(Afrodisia presents) Spanish grooves

Compilation

par Filipe Francisco Carreira le 04/04/2002

Note: 7.0    
Morceaux qui Tuent
Fruta prohibida (par Moll & Moll)
Jibaro (par Elkin & Nelson)


Anton Garcia Abril, Elkin & Nelson, Max B, Moll & Moll...

Au début des années 70, jazz, funk et soul s'associent par le biais de musiques de film et de producteurs émérites tels que Quincy Jones. Cette vague atteint bientôt les rivages d'Europe et secoue violemment l'Espagne où une scène se constitue pour donner sa propre version, fiévreuse et passionnée, d'un genre nouveau aux possibilités infinies. "Spanish grooves" retrace cette épopée en réunissant seize chansons et thèmes des plus emblématiques.

Accompagnées de photos de vacances où se côtoient jeunes chevelus au teint hâlé et pères de famille à rouflaquettes et lunettes teintées, les notes de pochette décrivent ce mouvement comme un épisode méconnu de l'histoire de la pop espagnole.

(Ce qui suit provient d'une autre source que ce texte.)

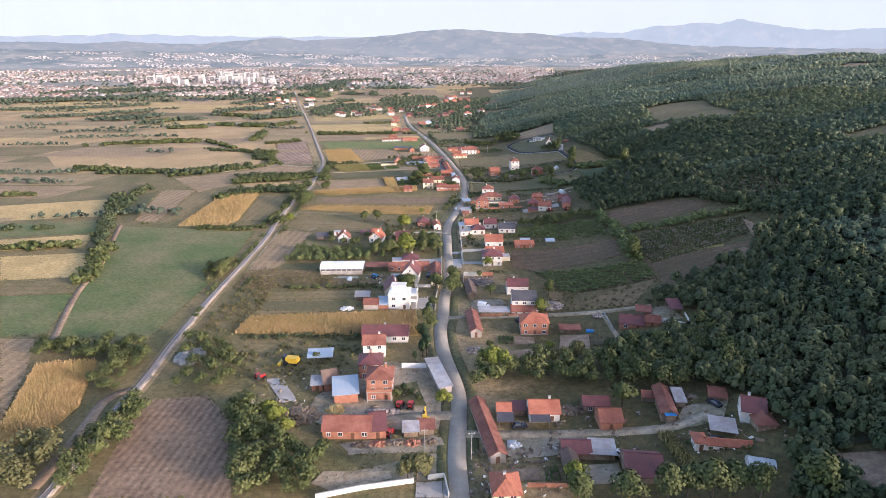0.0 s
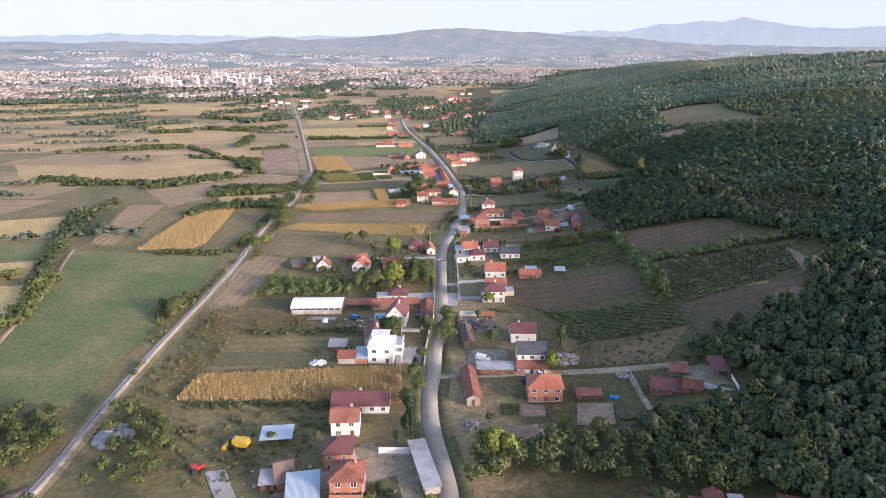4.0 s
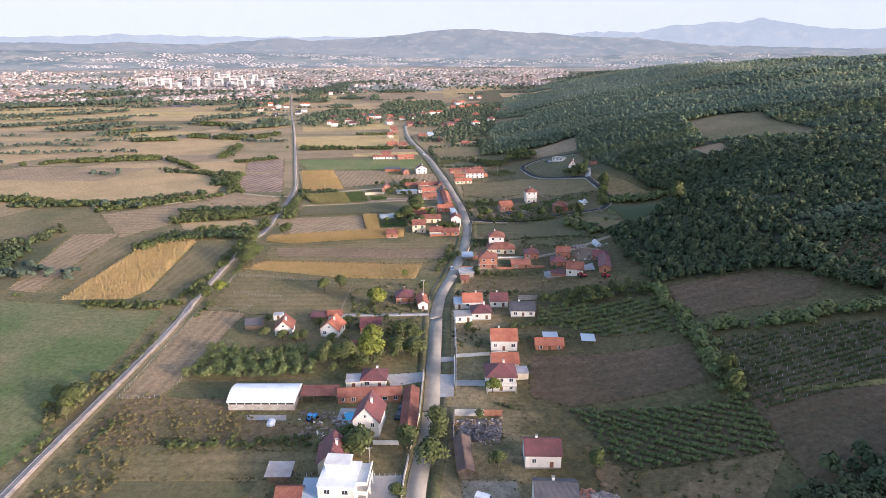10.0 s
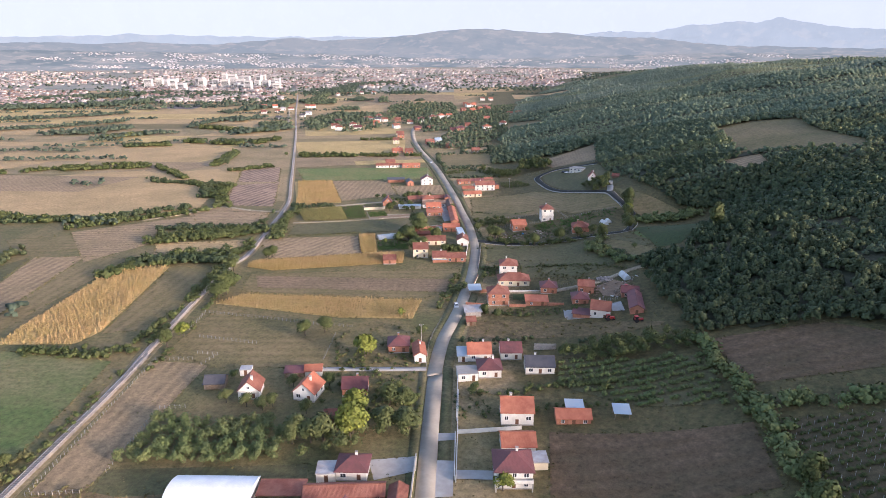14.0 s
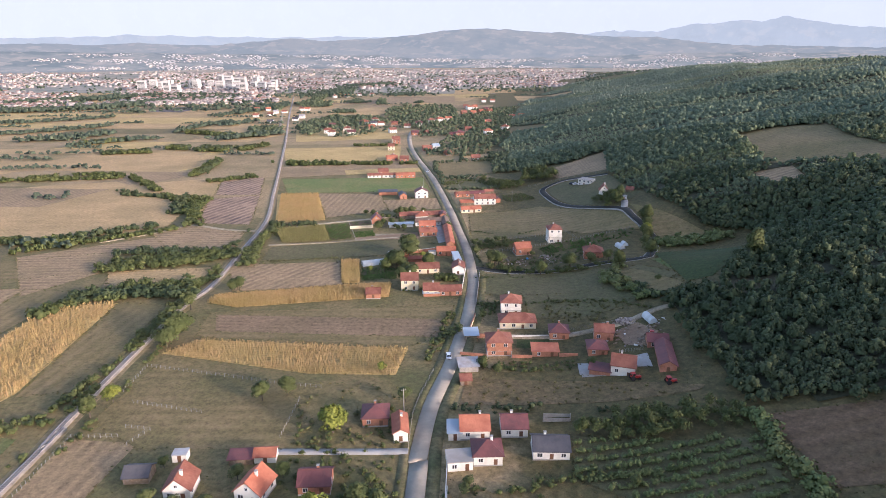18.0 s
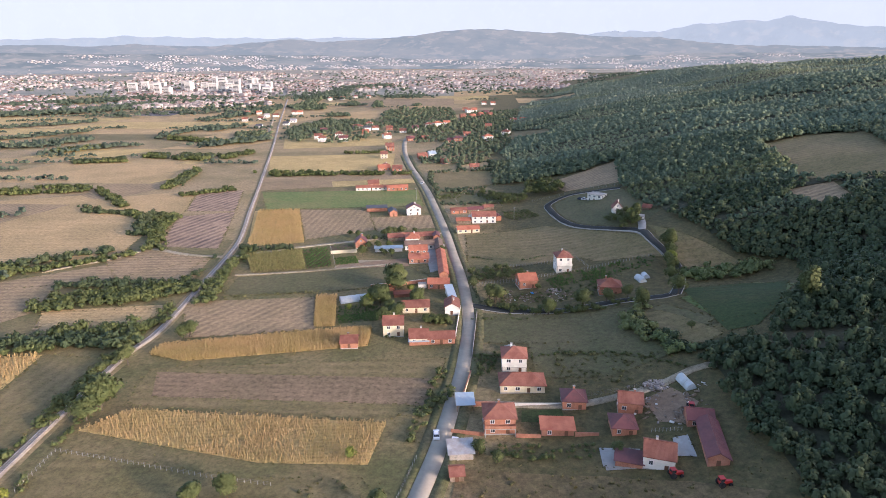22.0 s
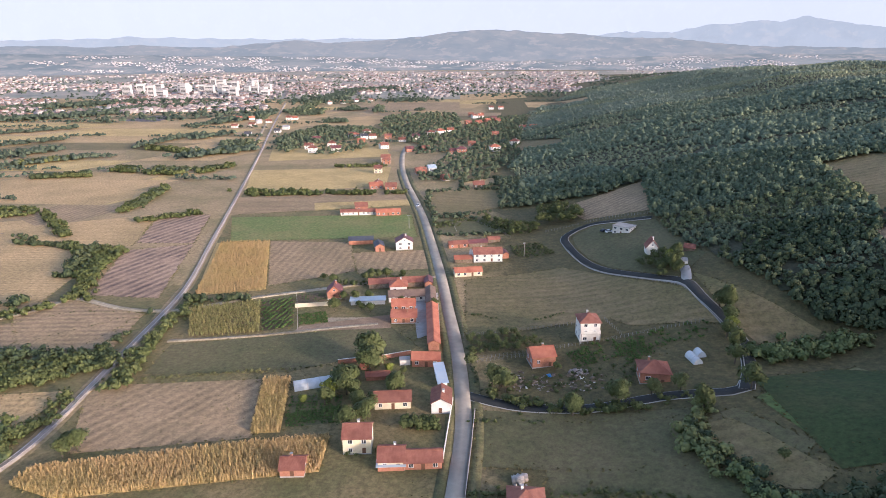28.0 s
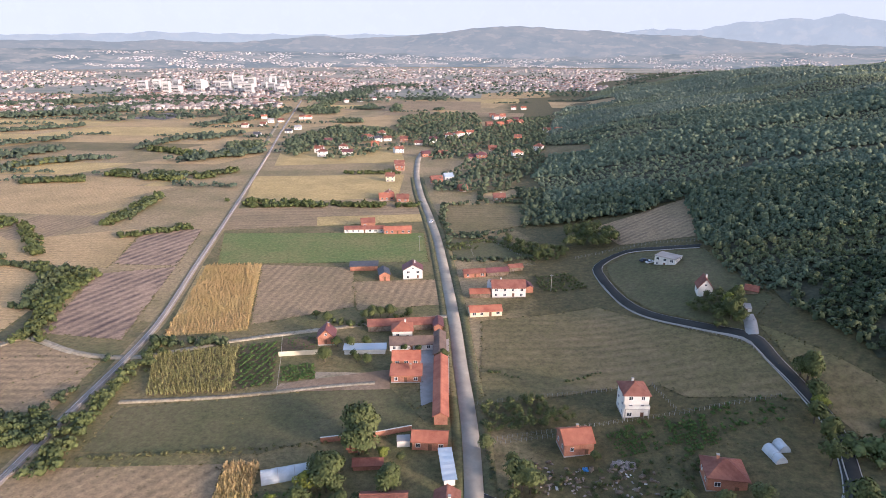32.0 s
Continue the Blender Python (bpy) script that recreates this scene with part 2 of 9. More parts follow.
mat("tile_brown", (0.17, 0.12, 0.095), (0.13, 0.09, 0.07), 0.7, c3=(0.22, 0.15, 0.11), big=0.25, wave=1.6, bump=0.5, obj=0.12)
mat("tin_blue", (0.33, 0.41, 0.48), (0.28, 0.35, 0.42), 0.4, c3=(0.38, 0.42, 0.45), big=0.2, wave=1.2, bump=0.3, rough=0.5, spec=0.4)
mat("tin_grey", (0.42, 0.42, 0.42), (0.34, 0.33, 0.33), 0.4, c3=(0.3, 0.26, 0.23), big=0.2, wave=1.2, bump=0.3, rough=0.6)
mat("tin_white", (0.78, 0.79, 0.8), (0.7, 0.71, 0.72), 0.4, c3=(0.62, 0.63, 0.63), big=0.1, wave=0.9, bump=0.2, rough=0.5)
mat("tarp_blue", (0.05, 0.24, 0.55), (0.04, 0.2, 0.46), 0.5, bump=0.2, rough=0.5)
mat("plaster_white", (0.722, 0.698, 0.634), (0.665, 0.642, 0.581), 0.5, c3=(0.57, 0.539, 0.484), big=0.25, bump=0.1)
mat("plaster_cream", (0.68, 0.6, 0.42), (0.62, 0.54, 0.38), 0.5, c3=(0.52, 0.45, 0.33), big=0.25, bump=0.1)
mat("brick", (0.42, 0.19, 0.115), (0.36, 0.155, 0.095), 1.2, c3=(0.3, 0.15, 0.1), big=0.3, bump=0.4, obj=0.08)
mat("block_grey", (0.42, 0.39, 0.35), (0.35, 0.32, 0.29), 1.0, c3=(0.3, 0.25, 0.21), big=0.3, bump=0.3)
mat("wood", (0.2, 0.14, 0.09), (0.14, 0.1, 0.065), 1.5, c3=(0.25, 0.2, 0.15), big=0.4, bump=0.4, obj=0.15)
mat("window_white", (0.72, 0.72, 0.72), (0.66, 0.66, 0.66), 2, bump=0, rough=0.5)
mat("window_glass", (0.03, 0.035, 0.04), (0.05, 0.055, 0.06), 1, bump=0, rough=0.08, spec=0.5)
mat("door_brown", (0.16, 0.08, 0.045), (0.12, 0.06, 0.035), 1.5, bump=0.1, rough=0.6)
mat("post", (0.36, 0.335, 0.3), (0.28, 0.26, 0.23), 2, bump=0.1)
mat("wire", (0.3, 0.3, 0.3), (0.25, 0.25, 0.25), 2, bump=0, metal=0.5)
mat("rubber", (0.02, 0.02, 0.02), (0.03, 0.03, 0.03), 3, bump=0)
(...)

Un épisode méconnu ? Voilà qui enlève des complexes à un chroniqueur que "Bocaccio soul" d'Augusto Alguero avait pourtant mis dans l'embarras : "est-il possible qu'une musique au caractère si universel ait pu être produite en Espagne sans jamais venir jusqu'ici ? Qu'une musique aux arrangements cuivrés rappelant "Ma sorcière bien-aimée" et son univers féerique ait simplement pu être produite en Espagne ?".

Tirée d'une série télévisée du même nom, "El hombre y la tierra" d'Anton Garcia Abril surprend pour les mêmes raisons : son atmosphère, entre jazz et musique orientale, évoque la partition imaginée par Lalo Schifrin pour "Enter the dragon", le dernier classique de Bruce Lee. La reprise du classique de Baden Powell "Berimbau" (le "Bidonville" de Claude Nougaro) ou l'adaptation instrumentale du standard sixties "American woman" confirment enfin que "Spanish grooves" est avant tout un disque de mélanges et, plus encore, un disque de paradoxes. Car si les influences sont multiples et diverses, l'identité hispanique n'en est pas moins solidement ancrée - finalement -, ce que chaque écoute réaffirme avec force et conviction. Et toute la richesse du disque est là, dans cette rencontre inattendue entre les traditions locales et les sonorités nord-américaines, dans ces emprunts à la culture brésilienne - "Mugavero" et ses airs de samba -, dans cet attachement à la culture latino-américaine. Sur "Jibaro", cocktail explosif et détonnant signé Elkin & Nelson, duo colombien déjanté et fan de glam-rock, un halètement félin souligne la frénésie d'un rythme endiablé, conférant à ce titre une dimension festive et... érotique. Un érotisme au coeur de "Possession" (Max B), autoritaire et déclamatoire, porté par des chœurs féminins particulièrement suggestifs. Si la comparaison avec Serge Gainsbourg est inévitable, elle n'est cependant pas flatteuse puisque les paroles, d'un machisme assez idiot, situent le titre de Max B un cran en dessous de "Love on the beat" ou le pire de Gainsbourg ! Il en faudra davantage pour effacer l'émouvant souvenir laissé par "Fruta prohibida", somptueuse excursion à la croisée des chemins de la pop et des orchestres mariachi qui n'est pas sans rappeler le "Forever changes" de Love, chef d'œuvre culte et psychédélique. "Fruta Prohibida" justifie à lui seul la découverte d'un disque par ailleurs bourré de curiosités, illustration d'un parcours qui, en seize étapes et autant d'artistes, saisit par sa pertinence et attire l'œil - l'oreille ? - sur une scène à l'évidence TROP méconnue.